Provided material:
_____

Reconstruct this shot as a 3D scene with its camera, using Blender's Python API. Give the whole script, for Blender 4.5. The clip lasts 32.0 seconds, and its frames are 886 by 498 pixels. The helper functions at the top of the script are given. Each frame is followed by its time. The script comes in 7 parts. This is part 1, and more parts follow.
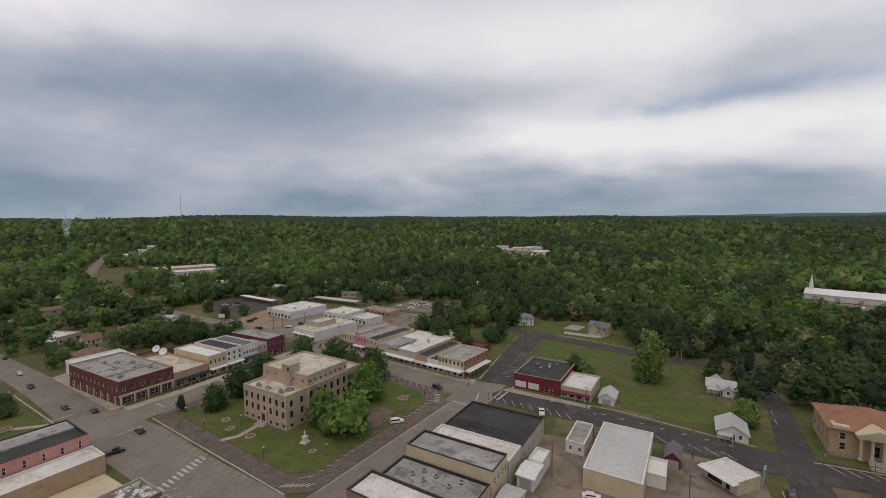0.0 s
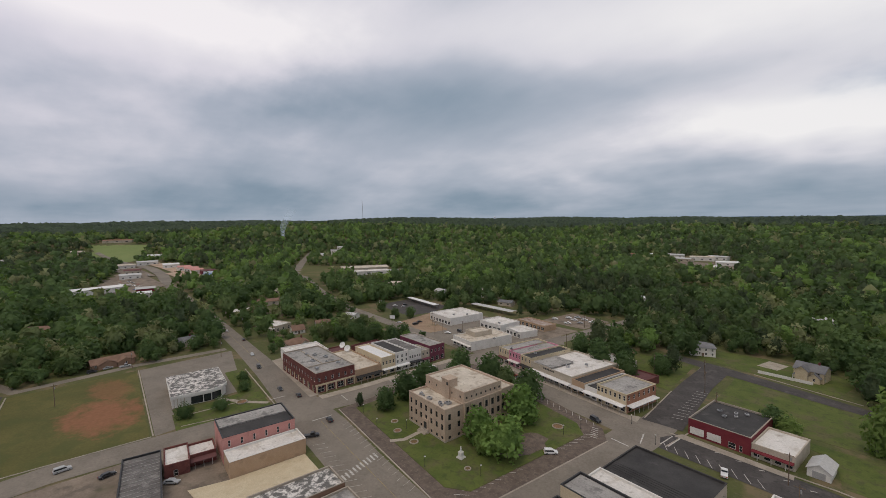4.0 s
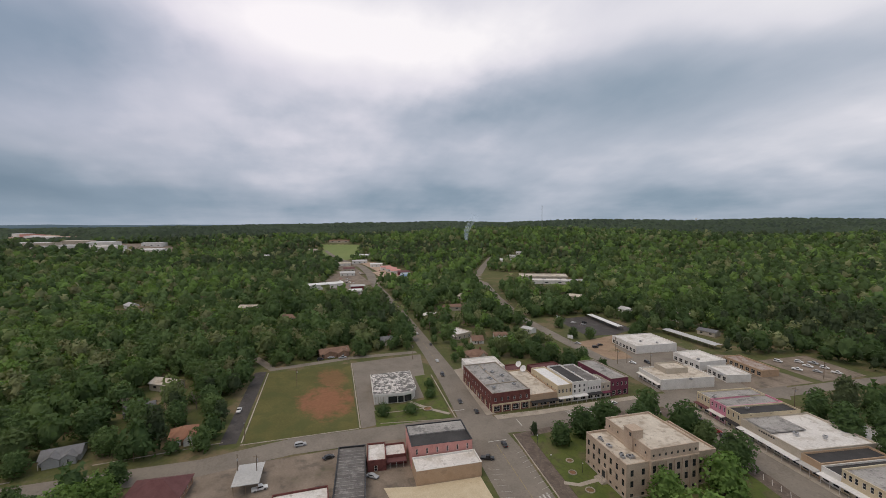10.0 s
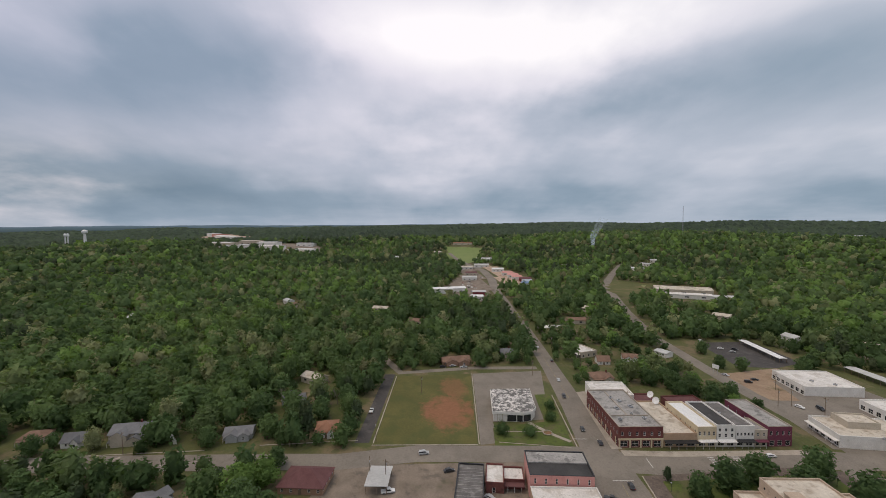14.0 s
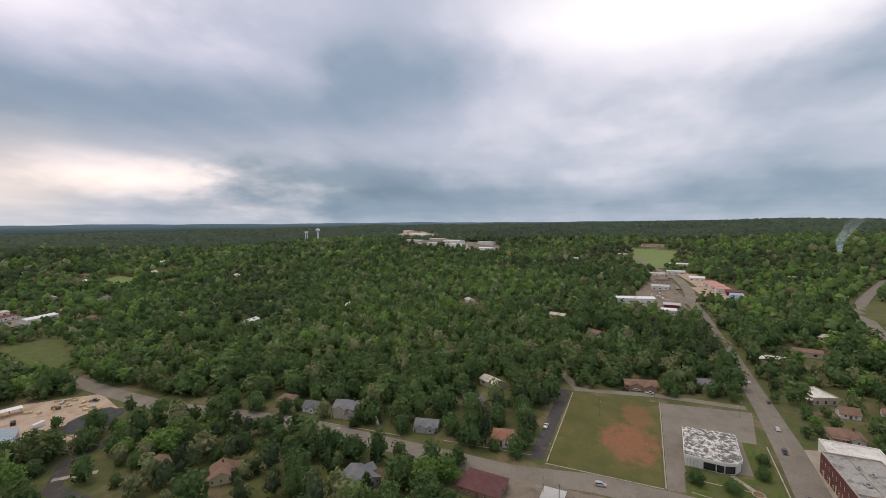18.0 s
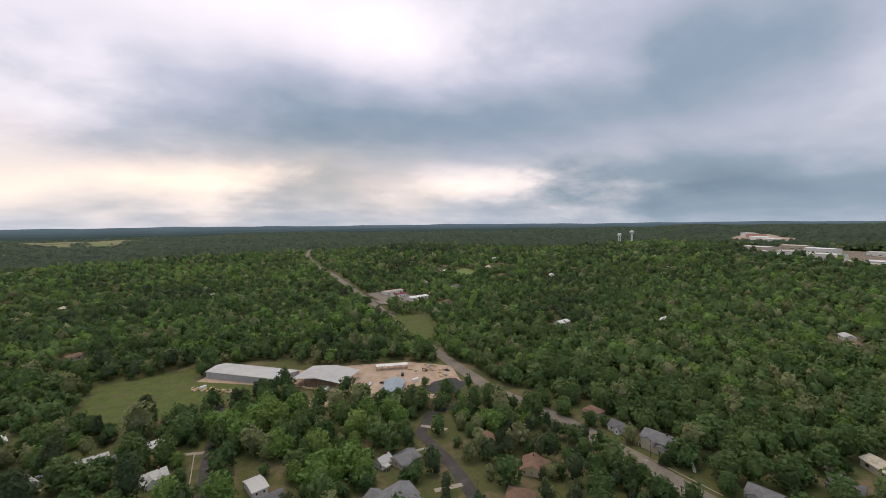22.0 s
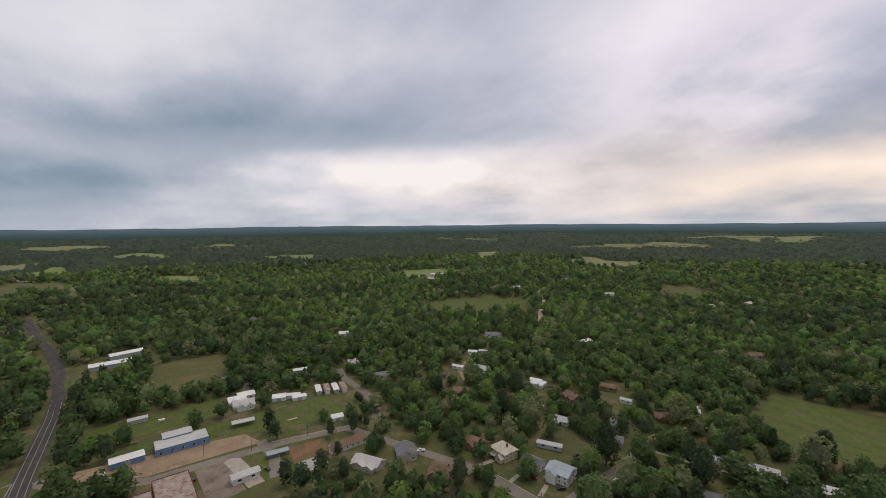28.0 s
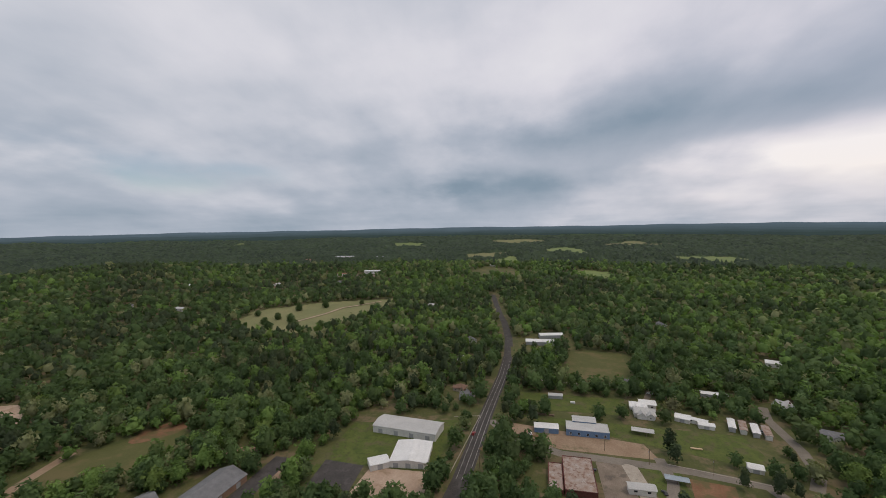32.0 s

_____

Restate the data above exactly, stripping out each image.

Reconstruct this shot as a 3D scene with its camera, using Blender's Python API. Give the whole script, for Blender 4.5. The clip lasts 32.0 seconds, and its frames are 886 by 498 pixels. The helper functions at the top of the script are given. Each frame is followed by its time. The script comes in 7 parts. This is part 1, and more parts follow.
0.0 s
4.0 s
10.0 s
14.0 s
18.0 s
22.0 s
28.0 s
32.0 s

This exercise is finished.